Below is a listing. Quote from it, exactly, the lines from the one containing "finishes the script." down to the one containing "self.v, self.f = [], []", both ends included, and nothing else.

━━ Exercise inputs ━━

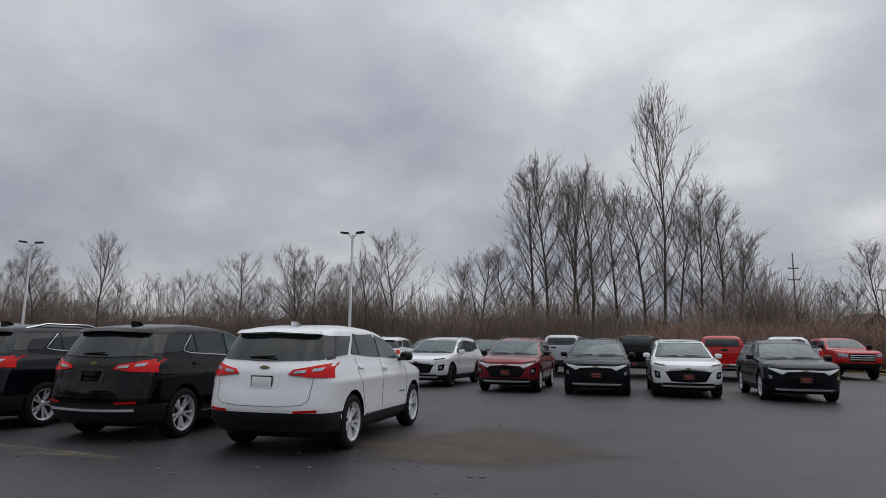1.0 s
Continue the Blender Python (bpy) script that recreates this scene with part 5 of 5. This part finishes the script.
class Sticks:
    """Collects thin tapered tubes for one mesh."""

    def __init__(self):
        self.v, self.f = [], []

    def add(self, pts, radii, sides=3):
        base = len(self.v)
        for i, p in enumerate(pts):
            a, b = pts[max(0, i - 1)], pts[min(len(pts) - 1, i + 1)]
            d = (b - a).normalized()
            u = d.cross(Vector((0.3, 0.2, 0.9)) if abs(d.z) < 0.85 else Vector((1, 0.1, 0))).normalized()
            w = d.cross(u)
            for k in range(sides):
                q = p + radii[i] * (math.cos(k * math.tau / sides) * u + math.sin(k * math.tau / sides) * w)
                self.v.append((q.x, q.y, q.z))
        for i in range(len(pts) - 1):
            for k in range(sides):
                a, b = base + i * sides + k, base + i * sides + (k + 1) % sides
                self.f.append((a, b, b + sides, a + sides))

    def mesh(self, name, mat):
        me = bpy.data.meshes.new(name)
        me.from_pydata(self.v, [], self.f)
        me.materials.append(mat)
        me.polygons.foreach_set("use_smooth", [True] * len(me.polygons))
        return me


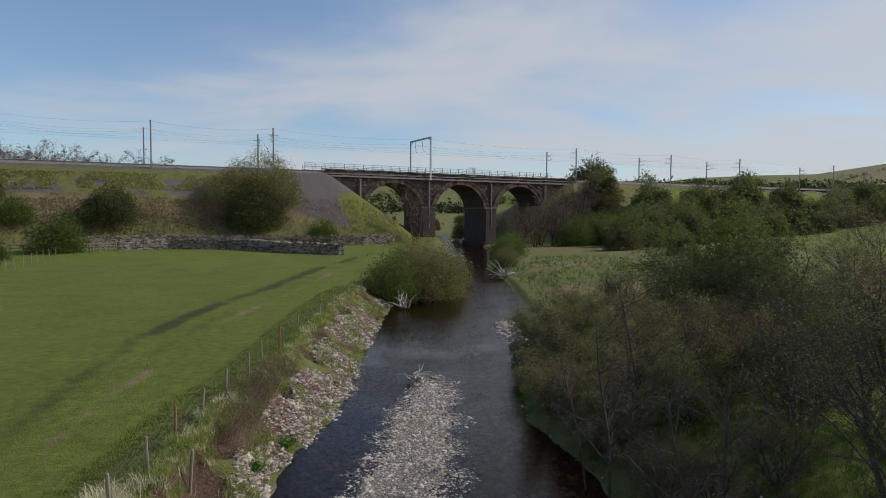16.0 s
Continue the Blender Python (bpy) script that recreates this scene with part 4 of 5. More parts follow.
# ---- trees and bushes ----
def grow(rng, base, direction, length, radius, level, plan, wood, twigs, tips):
    """One limb and, by the plan, those that leave it."""
    steps = 5 if level == 0 else (4 if level == 1 else 3)
    bend, lift = plan["bend"], plan["lift"]
    pts, p, d = [base], Vector(base), Vector(direction).normalized()
    rad = [radius]
    for i in range(steps):
        d = (d + Vector((rng.gauss(0, bend), rng.gauss(0, bend), rng.gauss(0, bend) + lift))).normalized()
        p = p + d * (length / steps)
        pts.append(p.copy())
        rad.append(radius * (1 - (0.72 if level < plan["levels"] else 0.8) * (i + 1) / steps))
    last = level >= plan["levels"]
    (twigs if level >= 2 else wood).tube([tuple(q) for q in pts], rad, 7 if level == 0 else (5 if level == 1 else 3), False)
    if level >= plan["levels"] - 1:
        tips.extend(pts[1:])
    if last:
        return
    kids = plan["kids"][level]
    for k in range(kids):
        f = rng.uniform(plan["bare"] if level == 0 else 0.2, 1.0)
        i = min(int(f * steps), steps - 1)
        q = pts[i].lerp(pts[i + 1], f * steps - i)
        axis_d = (pts[i + 1] - pts[i]).normalized()
        side = axis_d.cross(Vector((rng.gauss(0, 1), rng.gauss(0, 1), rng.gauss(0, 1)))).normalized()
        a = radians(rng.uniform(*plan["angle"]))
        nd = axis_d * math.cos(a) + side * math.sin(a)
        grow(rng, q, nd, length * plan["ratio"] * rng.uniform(0.7, 1.2) * (1.15 - 0.45 * f), max(rad[i] * 0.52, 0.0028 * plan["thick"]), level + 1, plan, wood, twigs, tips)


def leaves(rng, tips, count, size, spread, dome=None):
    s = Shape()
    for k in range(count):
        t = rng.choice(tips)
        if dome and k % 5 > 1:       # leaf masses that close the bush down to the ground
            d = Vector((rng.gauss(0, 1), rng.gauss(0, 1), abs(rng.gauss(0, 0.9)))).normalized()
            lump = 0.82 + 0.5 * float(vnoise(d.x * 2.6 + 9, d.y * 2.6 + d.z * 2.1, 17)) + 0.25 * float(vnoise(d.x * 7, d.y * 7 + d.z * 5, 18))
            f = lump * rng.uniform(0.62, 1.0) ** 0.5
            t = Vector((d.x * dome[0] * f, d.y * dome[0] * f, d.z * dome[1] * f))
        c = t + Vector((rng.gauss(0, spread), rng.gauss(0, spread), rng.gauss(0, spread * 0.8)))
        q = size * rng.uniform(0.6, 1.3)
        a = Vector((rng.gauss(0, 1), rng.gauss(0, 1), rng.gauss(0, 0.6))).normalized()
        b = a.cross(Vector((rng.gauss(0, 1), rng.gauss(0, 1), rng.gauss(0, 1)))).normalized()
        s.add([tuple(c - a * q), tuple(c + b * q * 0.5), tuple(c + a * q), tuple(c - b * q * 0.5)], [(0, 1, 2, 3)])
    return s


def build_tree(name, label, category, height, stems=1, spread=0.5, trunk=0.1, levels=4, kids=(7, 5, 4, 3), angle=(30, 60), ratio=0.55, bend=0.12, lift=0.06, bare=0.3,
               leaf=0, size=0.1, scatter_=0.15, bark=M_BARK, leaf_m=M_SCRUB, seed=1, group="", leans=None, dome=None):
    rng = random.Random(seed)
    ob = empty(name, pose(0, 0, 0), label, category, group)
    wood, twigs, tips = Shape(), Shape(), []
    plan = dict(levels=levels, kids=kids, angle=angle, ratio=ratio, bend=bend, lift=lift, bare=bare, thick=1.0 if height < 9 else 4.5)
    for k in range(stems):
        a = 2 * math.pi * (k + rng.random() * 0.6) / stems
        o = spread if stems > 1 else 0
        if leans:
            lx, ly = leans[k]
        else:
            lx, ly = math.cos(a) * o * rng.uniform(0.3, 1.1), math.sin(a) * o * rng.uniform(0.3, 1.1)
        grow(rng, Vector((lx * 0.12 * height, ly * 0.12 * height, -0.25)), Vector((lx, ly, 1)), height * rng.uniform(0.72, 0.95) * (1.0 if k == 0 else 0.9), trunk * rng.uniform(0.75, 1.1), 0, plan, wood, twigs, tips)
    part("trunk", wood, bark, ob, smooth=True)
    part("branchwork", twigs, bark, ob)
    if leaf:
        part("crown", leaves(rng, tips, leaf, size, scatter_, dome), leaf_m, ob)
    return ob


def stand(ob, x, y, turn=0.0, size=1.0, copy=True, sink=0.0):
    m = pose(x, y, gz(x, y) - sink, 0, 0, turn) @ Matrix.Scale(size, 4)
    if copy:
        return copy_thing(ob, m)
    ob.matrix_world = m
    return ob


# slim riverside alders, hardly in leaf
ALDER = dict(levels=4, kids=(20, 7, 4, 3), angle=(38, 72), ratio=0.34, bend=0.065, lift=0.05, bare=0.25, leaf=1500, size=0.016, scatter_=0.04, bark=M_BARK, leaf_m=M_BUD, group="riverside alders")
A_LABEL = "slim dark alder, nearly bare, on the river bank"
stand(build_tree("alder_tree", A_LABEL, "tree", 5.6, trunk=0.052, seed=3, **ALDER), 4.3, 15.9, 0, 1, False)
stand(build_tree("alder_tree", A_LABEL, "tree", 5.7, trunk=0.05, seed=4, **ALDER), 4.05, 17.0, 40, 1, False)
stand(build_tree("alder_tree", A_LABEL, "tree", 5.4, stems=2, trunk=0.055, seed=7, leans=((0.0, 0.0), (-0.2, 0.05)), **ALDER), 4.75, 11.2, 15, 1, False)
stand(build_tree("alder_tree", A_LABEL, "tree", 4.4, trunk=0.055, seed=11, **ALDER), 5.3, 17.6, 80, 1, False)
stand(build_tree("alder_tree", A_LABEL, "tree", 5.2, trunk=0.06, seed=13, **ALDER), 6.1, 19.4, 120, 1, False)
stand(build_tree("alder_tree", A_LABEL, "tree", 3.6, trunk=0.045, seed=15, **ALDER), 5.9, 11.6, 200, 1, False)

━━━

Output below:
Continue the Blender Python (bpy) script that recreates this scene with part 5 of 5. This part finishes the script.
class Sticks:
    """Collects thin tapered tubes for one mesh."""

    def __init__(self):
        self.v, self.f = [], []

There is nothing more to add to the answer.